The roborock S9 MaxV Ultra started its mapping run. It was fast. The LiDAR mapping was, honestly, impressive. It drew the room in under 5 minutes. Then, I started the deep clean cycle.
It navigated the furniture perfectly. But then, it approached the charging cable. It slowed down. It nudged it. It hesitated. And then, it drove right over it. The cable got tangled in the side brush for about 10 seconds before it self-released. It didn't stop, but it wasn't elegant. (note to self: the camera-based detection isn't perfect for very thin, dark cables on a dark rug).
I was ready to write it off as just another incremental upgrade. That was a mistake.
The Turning Point: The Self-Cleaning Dock Redemption
I almost stopped the test. I was frustrated. Why bother with the extra cost if it can't handle the cable? But my role requires me to test the whole ecosystem, not just the robot itself. So, I let it finish the 1500 sq ft cleaning route. It returned to the dock.
Here’s where things changed. The self-cleaning dock (the “Ultra” part of the name) executed its cycle. It washed the mop with hot water, then dried it with hot air. It emptied the dustbin into the 2.5-liter bag. The process was loud but complete. The mop pad came out clean.
Then, it went back out for a second pass. It navigated the exact same cable, and this time, it detected it earlier and went around it with about an inch of clearance. It learned from the first pass. That was the first time I've seen a consumer robot do that so effectively.
This is a classic case of causation reversal. People think the clever obstacle avoidance makes the clean good. Actually, the clean is good because the system is designed to handle a failure on the first pass and correct it on the second. The robustness of the system matters more than the perfection of the first attempt.

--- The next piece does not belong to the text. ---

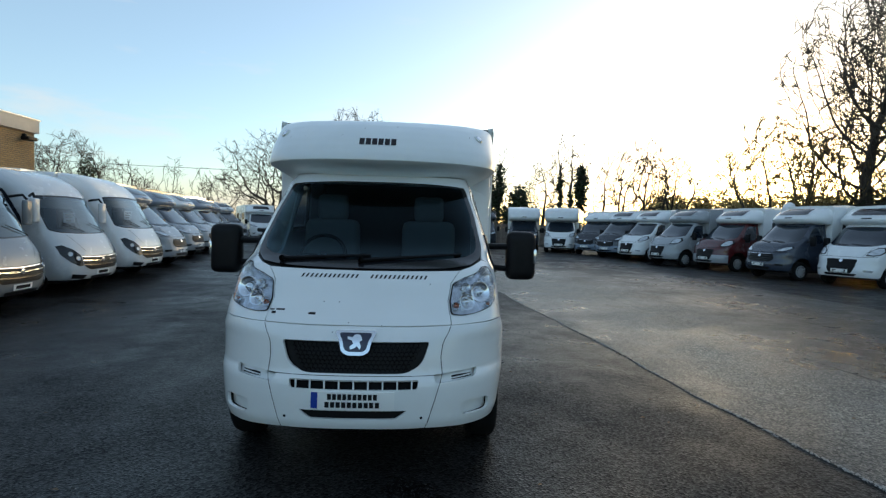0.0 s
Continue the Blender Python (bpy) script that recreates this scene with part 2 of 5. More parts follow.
def tube(bm, pts, r0, r1=None, seg=6, cap=True):
    """A tapering tube along a polyline."""
    r1 = r0 if r1 is None else r1
    pts = [Vector(p) for p in pts]
    n = len(pts)
    rings = []
    ref = Vector((0.31, 0.17, 0.93))
    for i, p in enumerate(pts):
        d = (pts[min(i + 1, n - 1)] - pts[max(i - 1, 0)])
        d = d.normalized() if d.length > 1e-9 else Vector((0, 0, 1))
        if abs(d.dot(ref)) > 0.95:
            ref = Vector((0.9, 0.3, 0.1))
        a = d.cross(ref).normalized()
        b2 = d.cross(a)
        r = r0 + (r1 - r0) * i / max(1, n - 1)
        rings.append([bm.verts.new(p + (a * math.cos(2 * math.pi * k / seg) + b2 * math.sin(2 * math.pi * k / seg)) * r) for k in range(seg)])
    for k in range(n - 1):
        for i in range(seg):
            j = (i + 1) % seg
            bm.faces.new((rings[k][i], rings[k + 1][i], rings[k + 1][j], rings[k][j]))
    if cap and seg > 2:
        bm.faces.new(rings[0])
        bm.faces.new(rings[-1][::-1])
    return bm


def bars(lines, f, material, parent, name="lettering", label=""):
    """Plain bars in place of writing: a list of (u0, u1, v0, v1)."""
    for u0, u1, v0, v1 in lines:
        bm = bmesh.new()
        vs = [bm.verts.new(f(u, v)) for u, v in ((u0, v0), (u1, v0), (u1, v1), (u0, v1))]
        bm.faces.new(vs)
        part(name, bm, material, parent, label, smooth=False)


class Skin:
    """A vehicle's nose as a stack of level slices: rows of (z, front y at the centre, half width, depth of the rounding)."""

    def __init__(self, rows, n=2.5, soft=0.03):
        r = np.array(rows, float)
        self.z = np.linspace(r[0, 0], r[-1, 0], 240)
        step = self.z[1] - self.z[0]
        k = max(1, int(soft / step))
        ker = np.hanning(2 * k + 3)
        ker /= ker.sum()
        self.c = []
        if r.shape[1] < 5:
            r = np.hstack((r, np.full((len(r), 1), n)))
        for j in (1, 2, 3, 4):
            v = np.interp(self.z, r[:, 0], r[:, j])
            pad = len(ker) // 2
            w = np.concatenate((2 * v[0] - v[pad:0:-1], v, 2 * v[-1] - v[-2:-pad - 2:-1]))
            self.c.append(np.convolve(w, ker, "valid"))

    def at(self, z):
        return [float(np.interp(z, self.z, c)) for c in self.c]

    def f(self, u, z, off=0.0):
        yf, w, d, n = self.at(z)
        s, a = (1 if u >= 0 else -1), abs(u)
        e = 2 / n
        if a <= 1:
            th = a * math.pi / 2
            x, y = w * math.sin(th) ** e, yf + d * (1 - max(0.0, math.cos(th)) ** e)
        else:
            x, y = w, yf + d + (a - 1)
        p = Vector((s * x, y, z))
        if off:
            du, dz = 0.004, 0.004
            a1, a2 = self.f(u + du, z), self.f(u - du, z)
            b1, b2 = self.f(u, z + dz), self.f(u, z - dz)
            nrm = (a1 - a2).cross(b1 - b2)
            if nrm.length > 1e-12:
                p = p + nrm.normalized() * off
        return p

    def ux(self, x, z):
        _, w, _, n = self.at(z)
        a = min(1.0, abs(x) / w)
        return math.copysign(math.asin(a ** (n / 2)) / (math.pi / 2), x)

    def uy(self, y, z, s=1):
        yf, w, d, n = self.at(z)
        if y >= yf + d:
            return s * (1 + y - yf - d)
        c = max(0.0, min(1.0, 1 - (y - yf) / d))
        return s * math.acos(c ** (n / 2)) / (math.pi / 2)

    def px(self, pts):
        return [(self.ux(x, z), z) for x, z in pts]

    def py(self, pts, s=1):
        return [(self.uy(y, z, s), z) for y, z in pts]

    def patch(self, outer, holes=(), off=0.0, du=0.05, dv=0.04, thick=0.0, bm=None):
        return fill(outer, holes, lambda u, z: self.f(u, z, off), du, dv, thick, (0, 1.6, 1.0), bm)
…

The Bottom Line: It’s Good, But Not Perfect
After 48 hours of targeted tests, here’s my honest take on the roborock S9 MaxV Ultra. This isn't a full review—data as of January 2025—but it’s my real-world experience from a high-stakes rush job.
“I recommend this for 80% of hotel and large home scenarios. But if you’re dealing with a house full of very thin, black cables on dark carpets, you might want to consider an alternative or combine it with a quick pre-clean walkthrough.”
The claims from roborock about 'advanced navigation' are largely true, but the truth is more nuanced. It’s not magic; it’s a very good algorithm that learns.
What I liked
- The self-cleaning dock: It works. The hot air drying is a huge deal for preventing mold and smell. This is the main reason I’d recommend it to a hotel chain—it’s low-maintenance.
- The second-pass learning: The ability to correct a mistake on the fly is a no-brainer feature. Most robots just stubbornly try the same path again.
- Mopping integration: It uses vibration and downward pressure, not just dragging a wet cloth. The cleaning on tile and hardwood is superior to the S8 Pro Ultra.
What I was on the fence about
- Price: It’s a premium device ($1,400+ at launch). The diminishing returns over the Q Revo MaxV are real. For the cost, you’re paying for the better navigation and the smarter second-pass strategy, not a huge jump in cleaning power.
- App complexity: The app is feature-rich, which is great for power users, but for a property manager rolling out 50 units, it might be overwhelming. You need a dedicated setup session.
The Final Verdict (and What I Told the Client)
I told the client to go ahead with the S9 MaxV Ultra for their new-construction properties, but to stick with the Q Revo MaxV for their older buildings with more cluttered rooms. The extra $200 per unit for the S9 wasn't justified for every single room.
Did I miss the deadline? No. I delivered my report Sunday evening. The 48-hour rush was stressful, but it reaffirmed my belief that a hands-on test—even a flawed one—is worth more than a thousand spec sheets. The best solution isn't the one with the best specs. It's the one that you can trust to solve your specific problem. For roborock, that means understanding that the robot is only as good as its dock and its ability to learn from its own mistakes.